Ron Wood's entrance into the debauched world of rock 'n' roll excess that was the Rolling Stones arrived via a press statement on April 14, 1975. Turns out, even after proving his meddle by playing his first show as the band opened a world tour, Wood would have a long way to go in order to become a full-time member.

Mick Jagger, speaking at the time, said Wood's earlier career experience with Jeff Beck and the Faces made him the perfect candidate to replace the departed Mick Taylor as the Stones' second guitarist.

"I wanted someone that was easy to get on with, you know, that wasn't too difficult and that was a good player and was used to playing onstage," Jagger said. "It's quite a lot to ask of someone to come and do a big American tour with a band like the Stones, you know? I mean, not that I think the Stones are any really big deal, but it tends to be a bit of a paralyzing experience for people. You know what I mean? And I wanted someone that wasn't going to be phased out."

Well, not from stage fright, anyway. Wood boasted an addiction to fun that dated back to his childhood. He has said that he started drinking heavily as the son of "water gypsies" at the tender age of 14. As he began constructing a new legacy with the Stones, initially as a sessions collaborator on the 1973 song "It's Only Rock 'n Roll (But I Like It)," Wood had moved from beer, brandy and whiskey to cocaine.
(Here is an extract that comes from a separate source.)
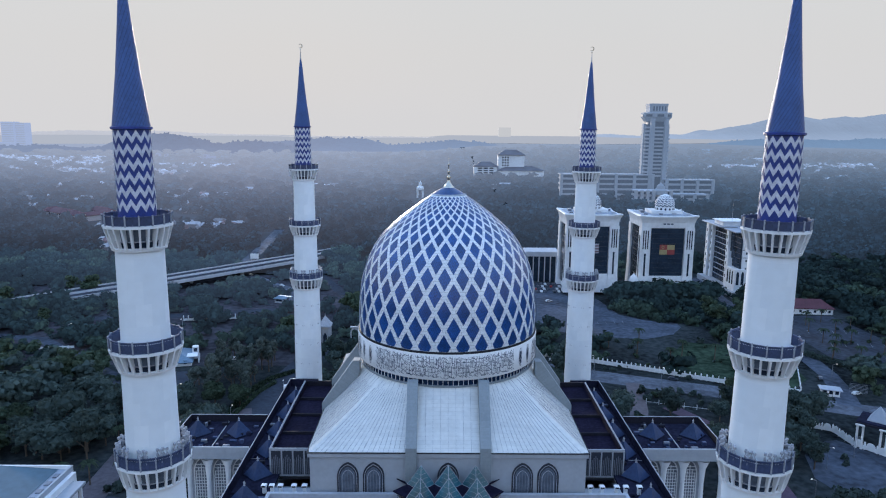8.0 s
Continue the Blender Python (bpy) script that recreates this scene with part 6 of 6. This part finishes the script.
def marking(label, specs):
    t = thing("road_marking", label, "road marking")
    for x, y, ang, L, w in specs:
        part("stripe", boxes((-L / 2, -w / 2, 0, L / 2, w / 2, 0.012)), PAINT, t, "", pose(x, y, GZ + 0.125, 0, 0, ang))
marking("row of white parking bay stripes", [(-94.5, -16 - 2.7 * k, 0, 4.4, 0.15) for k in range(10)])
marking("white crossing stripes on the side road", [(180 + 1.0 * k, 82 + 1.6 * k, -28, 7, 0.55) for k in range(7)])
marking("dashed white centre line on the road", [(60 + 9.3 * k, 113 - 4.1 * k, -25, 3.6, 0.18) for k in range(12)])
marking("pale parking bay stripes on the worn lot", [(66 + 5 * k, 186 + 0.4 * k, 84, 5, 0.2) for k in range(9)])
marking("pale parking bay stripes on the large lot", [(206 + 7 * (k % 9), 124 + 24 * (k // 9), 70, 7, 0.25) for k in range(27)])
mound = thing("rock_garden", "pale bare rock patch on the lawn", "rocks", pose(145, 112, GZ))
gr = random.Random(4)
for k in range(14):
    bm = bmesh.new()
    bmesh.ops.create_icosphere(bm, subdivisions=1, radius=gr.uniform(0.7, 1.9), matrix=pose(gr.uniform(-4, 4), gr.uniform(-6, 8), 0.1, 0, 0, gr.uniform(0, 360)) @ Matrix.Diagonal((1.5, 1, 0.5, 1)))
    part("rock", bm, STONE, mound)

GLOW = bpy.data.materials.new("lamp_glow")
GLOW.use_nodes = True
GLOW.node_tree.nodes["Principled BSDF"].inputs["Emission Color"].default_value = (1, 0.95, 0.85, 1)
GLOW.node_tree.nodes["Principled BSDF"].inputs["Emission Strength"].default_value = 1.1
def lamp(m):
    t = thing("street_lamp", "slim grey street lamp with a lit head", "street lamp", m, group="street lamps")
    part("pole", lathe([(0.14, 0), (0.07, 8.0)], 8), METAL, t)
    part("arm", bar((0, 0, 7.9), (1.5, 0, 8.4), 0.09), METAL, t)
    part("head", boxes((1.3, -0.14, 8.35, 1.8, 0.14, 8.47), bevel=0.03), GLOW, t, "glowing lamp head")
    return t
l0 = lamp(pose(-74, 22, GZ))
for x, y in ((-80, 44), (-66, 70), (-62, 96), (-92, 30), (-108, 66), (-120, 84), (-96, -20), (-88, -40), (104, 14), (112, -8), (128, 14), (142, 22), (96, 88), (140, 72), (70, 104), (176, 96), (184, 150), (160, -12), (150, 4), (120, 40), (-140, 160), (-196, 150), (-170, 90), (-230, 140)):
    copy_thing(l0, pose(x, y, GZ, 0, 0, (x * 53) % 360))

CARW = mat("white_car_paint", (0.62, 0.64, 0.66), 0.3, var=0.05)
CARR = mat("red_car_paint", (0.28, 0.03, 0.03), 0.3, var=0.05)
CARD = mat("dark_car_paint", (0.05, 0.06, 0.08), 0.3, var=0.05)
RUBBER = mat("tyre_rubber", (0.02, 0.02, 0.02), 0.9)
def car(m, paint, label):
    t = thing("car", label, "car", m, group="parked cars")
    P = [[(x, y, z) for y in (-0.85, 0.85)] for x, z in ((-2.2, 0.35), (-2.2, 0.85), (-1.9, 0.95), (-1.3, 1.42), (0.5, 1.45), (1.15, 0.98), (2.1, 0.82), (2.2, 0.4))]
    bm = sheet(P)
    bm.verts.ensure_lookup_table()
    for q in (0, 1):
        bm.faces.new([bm.verts[2 * i + q] for i in range(8)])
    bm.faces.new([bm.verts[i] for i in (0, 1, 15, 14)])
    bmesh.ops.recalc_face_normals(bm, faces=bm.faces)
    part("body", bm, paint, t)
    part("side_glass", boxes((-1.4, -0.87, 0.98, 0.7, 0.87, 1.32)), GLASS, t)
    part("windscreen", bar((0.72, 0, 1.36), (1.12, 0, 1.04), 1.5, 0.06), GLASS, t)
    for x in (-1.35, 1.35):
        for y in (-0.8, 0.8):
            wh = lathe([(0.02, -0.1), (0.32, -0.1), (0.32, 0.1), (0.02, 0.1)], 12)
            wh.transform(pose(0, 0, 0, 90, 0, 0))
            part("wheel", wh, RUBBER, t, "", pose(x, y, 0.32))
    return t
cw = car(pose(70, 236, GZ + 0.1, 0, 0, 20), CARW, "white car parked on the asphalt")
cr = car(pose(131, 83, GZ + 0.1, 0, 0, -24), CARR, "red car on the road")
cd = car(pose(125, 84.5, GZ + 0.1, 0, 0, -24), CARD, "dark car on the road")
for i, (x, y, a) in enumerate(((165, 84, 70), (172, 98, 75), (60, 119, -14), (54, 121, -14), (104, 96, -25), (-100, 120, 30), (-68, 84, 95), (-88, 24, 40), (112, 30, 80), (178, 80, 20), (200, 76, -30))):
    copy_thing((cw, cd, cw)[i % 3], pose(x, y, GZ + 0.1, 0, 0, a))
for i, (x, y, a) in enumerate(((-143, 309, -50), (-112, 274, -42), (-104, 262, -62), (-121, 282, -50))):
    copy_thing((cw, cw, cd)[i % 3], pose(x, y, GZ + 0.2, 0, 0, a))
for row in range(4):
    for k in range(9):
        if (row * 7 + k * 3) % 5:
            copy_thing((cw, cd, cd, cw, cd, cr, cd)[(row * 3 + k) % 7], pose(60 + 3.0 * k, 262 + 7.5 * row, GZ + 0.1 + 0, 0, 0, 90))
He found willing partners in crime, at least at first, with the Rolling Stones – a group Wood had been hoping to join since seeing them for the first time at the Richmond Jazz and Blues Festival in 1964.

"I always knew I was gonna end up in this band," Wood told Stuff last year. "I remember walking around the periphery of Hyde Park in '69, and this big car pulls up through a whole sea of people and out steps Mick and [Stones drummer] Charlie [Watts]. Mick comes up and says, 'Ullo, Face,' which is what he called me then, 'cause I was in the Faces. And we talk away for a while and then they say, ‘Okay, we gotta go and play. We'll see you soon.' And I said, ‘Yeah, sooner than you think.' I was always confident I would end up in this band, and a few years later I did."

Of course, it wasn't that simple. Wood had to work his way toward sobriety while enduring what became an incredibly lengthy apprenticeship with the band. He was even still a member of the Faces when his first Rolling Stones tour got underway. But after the Faces broke up in December 1975, Wood was declared an official member of (but not a financial stakeholder in) his favorite band.

Two certifiably classic albums followed: 1978's Some Girls and 1981's Tattoo You. Still, for the next 17 years, Wood was only paid when the Rolling Stones toured – which, during the '80s, wasn't much. A former art student, he turned to painting again, something that became a lucrative sideline. Most of all, he served as the glue that held the Rolling Stones together through a difficult period when Jagger and Keith Richards were at odds with each other.

"I just looked at it like I was doing my apprenticeship, even though I might have been 50 years old," Wood told the Guardian in 2011. "I was learning, but I was teaching as well, how to let go and enjoy life. During the Dirty Work days, that was a really bad time, I got them through that. I'd be like, 'You stay near the phone. I'm going to get him on the phone and I'll ring you back.'"

After that, Wood was finally rewarded with full partnership in the Rolling Stones, nearly two decades after the band first announced his arrival. Today, he takes the long view on his journey. "I wasn't looking at the pay packet," Wood told Stuff. "I was looking for an adventure, and I certainly got that."